▶ TASK REQUIREMENTS: Repeat exactly the lines from the one containing "for path in" through the one containing "for curve in", both lines included, please, without any other lines.

——

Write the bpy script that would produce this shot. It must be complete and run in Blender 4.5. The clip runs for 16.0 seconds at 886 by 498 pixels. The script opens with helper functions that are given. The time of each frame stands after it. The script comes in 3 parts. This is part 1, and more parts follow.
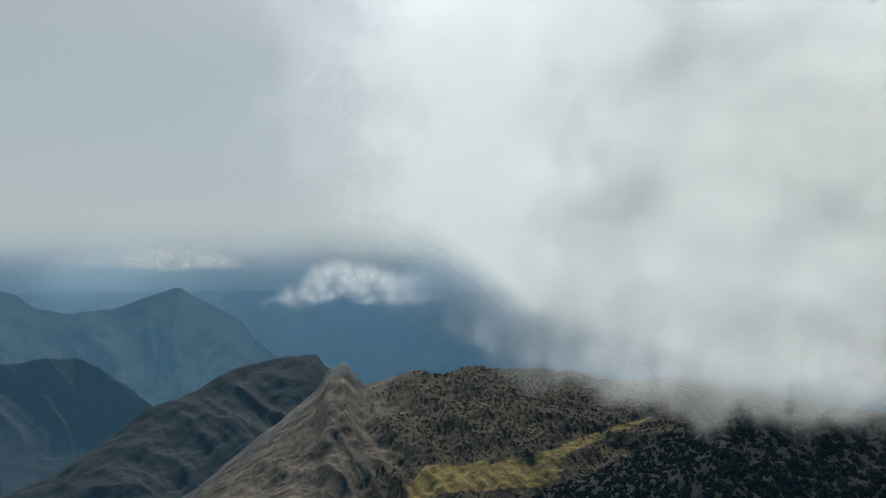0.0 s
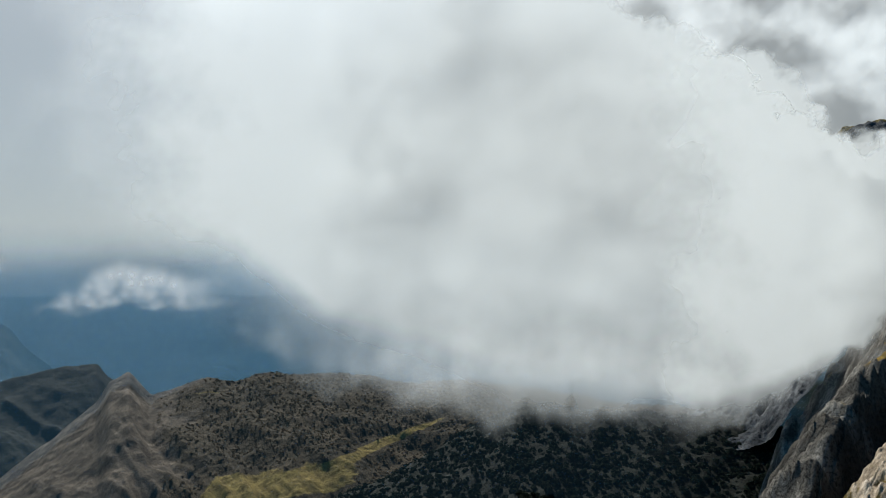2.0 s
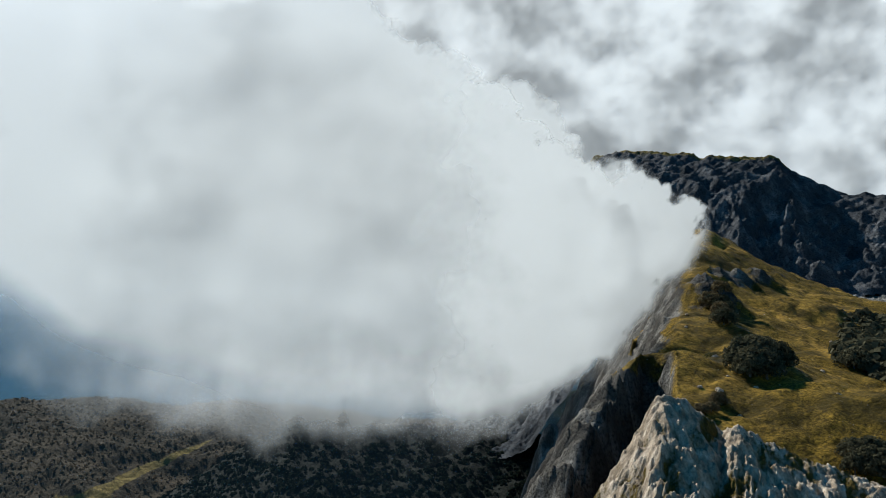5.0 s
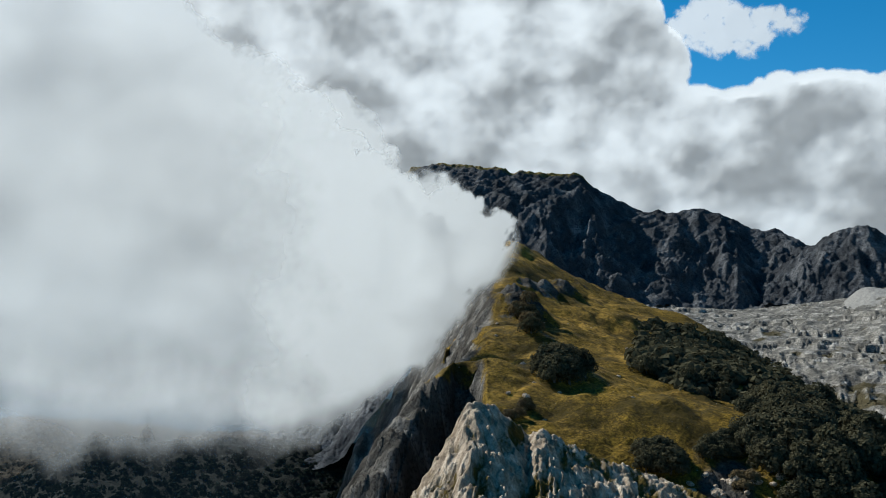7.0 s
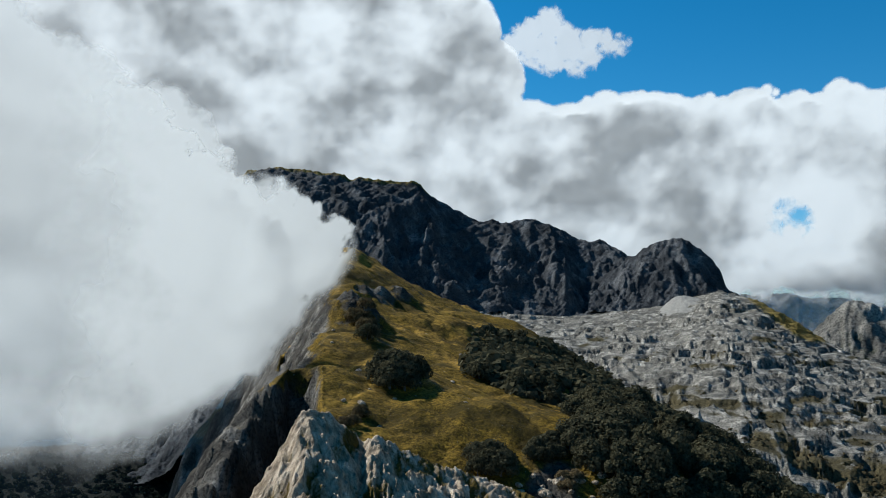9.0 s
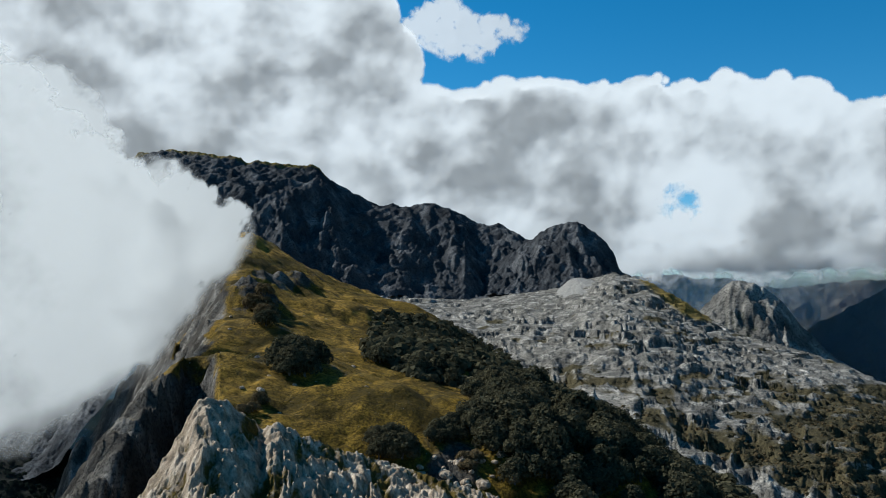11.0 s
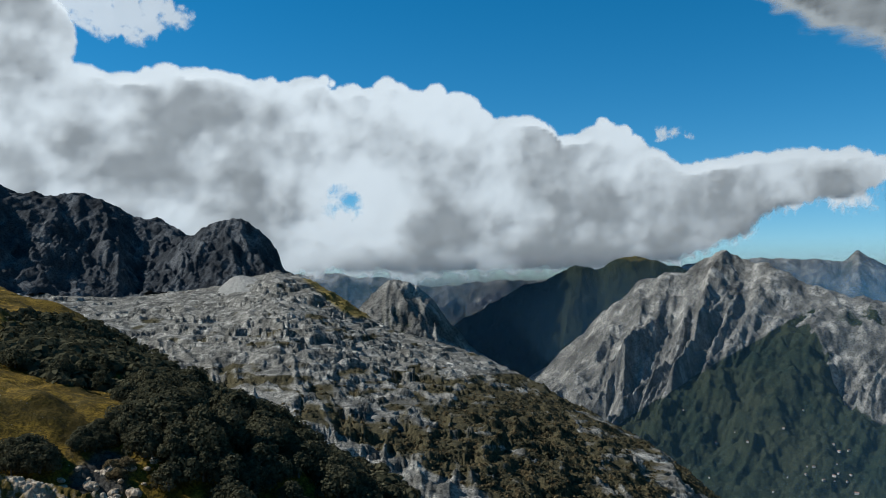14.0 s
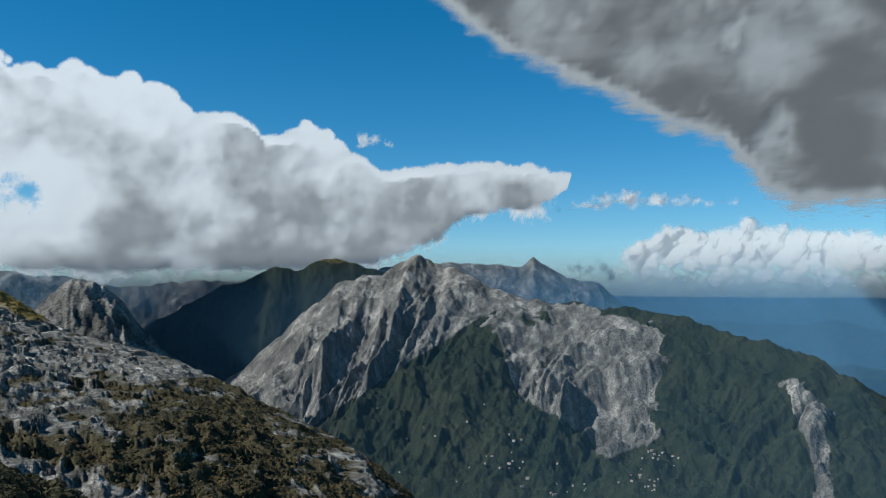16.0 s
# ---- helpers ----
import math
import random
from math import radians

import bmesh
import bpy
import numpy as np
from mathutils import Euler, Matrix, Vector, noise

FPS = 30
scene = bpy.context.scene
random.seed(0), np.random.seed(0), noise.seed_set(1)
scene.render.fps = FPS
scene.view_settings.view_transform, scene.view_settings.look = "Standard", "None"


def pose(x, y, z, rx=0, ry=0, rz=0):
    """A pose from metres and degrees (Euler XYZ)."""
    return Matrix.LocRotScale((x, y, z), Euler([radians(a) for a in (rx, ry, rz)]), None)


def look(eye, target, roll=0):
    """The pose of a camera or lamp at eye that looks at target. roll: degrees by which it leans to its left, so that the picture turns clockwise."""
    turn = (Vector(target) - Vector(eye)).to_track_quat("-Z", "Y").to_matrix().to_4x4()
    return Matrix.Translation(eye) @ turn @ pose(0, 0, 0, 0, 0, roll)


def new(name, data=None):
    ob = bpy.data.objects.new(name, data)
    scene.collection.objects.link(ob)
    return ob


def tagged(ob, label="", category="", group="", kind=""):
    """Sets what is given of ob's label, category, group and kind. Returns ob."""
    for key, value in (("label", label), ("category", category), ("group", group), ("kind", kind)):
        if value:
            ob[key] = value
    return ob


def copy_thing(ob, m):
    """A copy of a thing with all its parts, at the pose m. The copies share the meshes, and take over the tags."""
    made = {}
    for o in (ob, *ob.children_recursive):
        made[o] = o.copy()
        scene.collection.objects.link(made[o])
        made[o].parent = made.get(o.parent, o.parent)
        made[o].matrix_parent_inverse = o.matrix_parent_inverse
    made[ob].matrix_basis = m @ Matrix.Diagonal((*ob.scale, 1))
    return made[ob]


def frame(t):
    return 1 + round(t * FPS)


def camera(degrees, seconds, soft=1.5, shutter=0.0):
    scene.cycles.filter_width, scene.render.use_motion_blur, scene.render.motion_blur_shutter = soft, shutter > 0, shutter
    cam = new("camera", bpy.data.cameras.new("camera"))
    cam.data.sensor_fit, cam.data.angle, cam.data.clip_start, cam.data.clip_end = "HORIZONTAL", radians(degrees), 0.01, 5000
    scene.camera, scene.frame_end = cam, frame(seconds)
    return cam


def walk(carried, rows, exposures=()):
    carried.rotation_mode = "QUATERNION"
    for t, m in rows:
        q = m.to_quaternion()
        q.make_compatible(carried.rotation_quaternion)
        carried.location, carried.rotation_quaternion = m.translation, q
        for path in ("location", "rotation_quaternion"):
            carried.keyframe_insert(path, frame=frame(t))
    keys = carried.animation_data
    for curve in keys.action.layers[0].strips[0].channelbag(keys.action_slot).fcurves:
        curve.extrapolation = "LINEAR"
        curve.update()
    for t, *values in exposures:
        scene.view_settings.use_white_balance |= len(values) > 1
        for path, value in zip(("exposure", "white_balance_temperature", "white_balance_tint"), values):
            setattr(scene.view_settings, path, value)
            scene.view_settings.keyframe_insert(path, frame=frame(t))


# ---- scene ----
# A camera hovers beside a mountain ridge and turns slowly to the right.
# Bearings are in degrees clockwise from +Y, seen from the hover point.
EYE_Z = 700.0
cam = camera(54.46, 16.0, 0.65)


def turned(yaw, pitch, roll):
    return pose(0, 0, EYE_Z, 0, 0, -yaw) @ pose(0, 0, 0, 90 + pitch) @ pose(0, 0, 0, 0, 0, roll)


PATH = [  # seconds, yaw to the right, pitch, roll
    (0.0, -0.00, 1.57, -0.02),
    (0.5, 2.95, 1.52, -0.18),
    (1.0, 7.57, 1.20, -0.26),
    (1.5, 10.58, 1.72, 0.11),
    (2.0, 13.45, 1.86, 0.05),
    (2.5, 15.03, 2.02, 0.35),
    (3.0, 17.37, 2.54, -0.27),
    (3.2, 18.46, 2.46, 0.11),
    (5.3, 29.05, 2.98, 0.21),
    (5.5, 29.33, 2.83, 0.58),
    (6.0, 33.49, 2.72, 0.83),
    (6.5, 35.65, 3.30, 0.35),
    (7.0, 40.60, 3.62, 0.24),
    (7.5, 44.24, 3.69, 0.28),
    (8.0, 47.33, 3.87, 0.49),
    (8.5, 48.87, 4.22, 0.46),
    (9.0, 51.40, 4.12, 0.38),
    (11.3, 60.15, 3.11, -0.67),
    (11.5, 61.90, 3.23, -0.92),
    (12.0, 64.76, 2.80, -0.50),
    (12.5, 66.27, 2.56, -0.86),
    (13.0, 70.74, 2.04, -0.91),
    (13.5, 74.70, 2.95, -0.73),
    (14.0, 80.17, 2.83, -0.19),
    (14.5, 85.40, 3.41, 0.44),
    (15.0, 89.48, 3.55, -0.35),
    (15.5, 95.38, 3.21, -0.59),
    (16.0, 99.92, 2.94, 0.22),
]
walk(cam, [(t, turned(a, b, c)) for t, a, b, c in PATH], [(0.0, 0.55, 6200, 5), (6.0, 0.5, 5950, 5), (12.5, 0.4, 5800, 5), (16.0, 0.29, 5750, 5)])

# ---- world, sun ----
SUN_BEARING, SUN_HEIGHT = -6.0, 41.0
world = bpy.data.worlds.new("world")
scene.world = world
world.use_nodes = True
wt = world.node_tree
sky = wt.nodes.new("ShaderNodeTexSky")
sky.sky_type = "NISHITA"
sky.sun_disc = False
sky.sun_elevation = radians(SUN_HEIGHT)
sky.sun_rotation = radians(SUN_BEARING)
sky.altitude, sky.air_density, sky.dust_density, sky.ozone_density = 1800, 1.0, 0.1, 4.0
wt.nodes["Background"].inputs["Strength"].default_value = 0.078
deep = wt.nodes.new("ShaderNodeHueSaturation")
deep.inputs["Hue"].default_value = 0.486
deep.inputs["Saturation"].default_value = 1.32
wt.links.new(sky.outputs[0], deep.inputs["Color"])
wt.links.new(deep.outputs[0], wt.nodes["Background"].inputs["Color"])

sun = new("sun", bpy.data.lights.new("sun", "SUN"))
sun.data.energy, sun.data.angle, sun.data.color = 5.0, radians(0.6), (1.0, 0.94, 0.85)
_b, _e = radians(SUN_BEARING), radians(SUN_HEIGHT)
sun.matrix_world = look((0, 0, 0), (-math.sin(_b) * math.cos(_e), -math.cos(_b) * math.cos(_e), -math.sin(_e)))
scene.cycles.transparent_max_bounces = 48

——

▶ OUTPUT FOR THIS EXERCISE:
        for path in ("location", "rotation_quaternion"):
            carried.keyframe_insert(path, frame=frame(t))
    keys = carried.animation_data
    for curve in keys.action.layers[0].strips[0].channelbag(keys.action_slot).fcurves:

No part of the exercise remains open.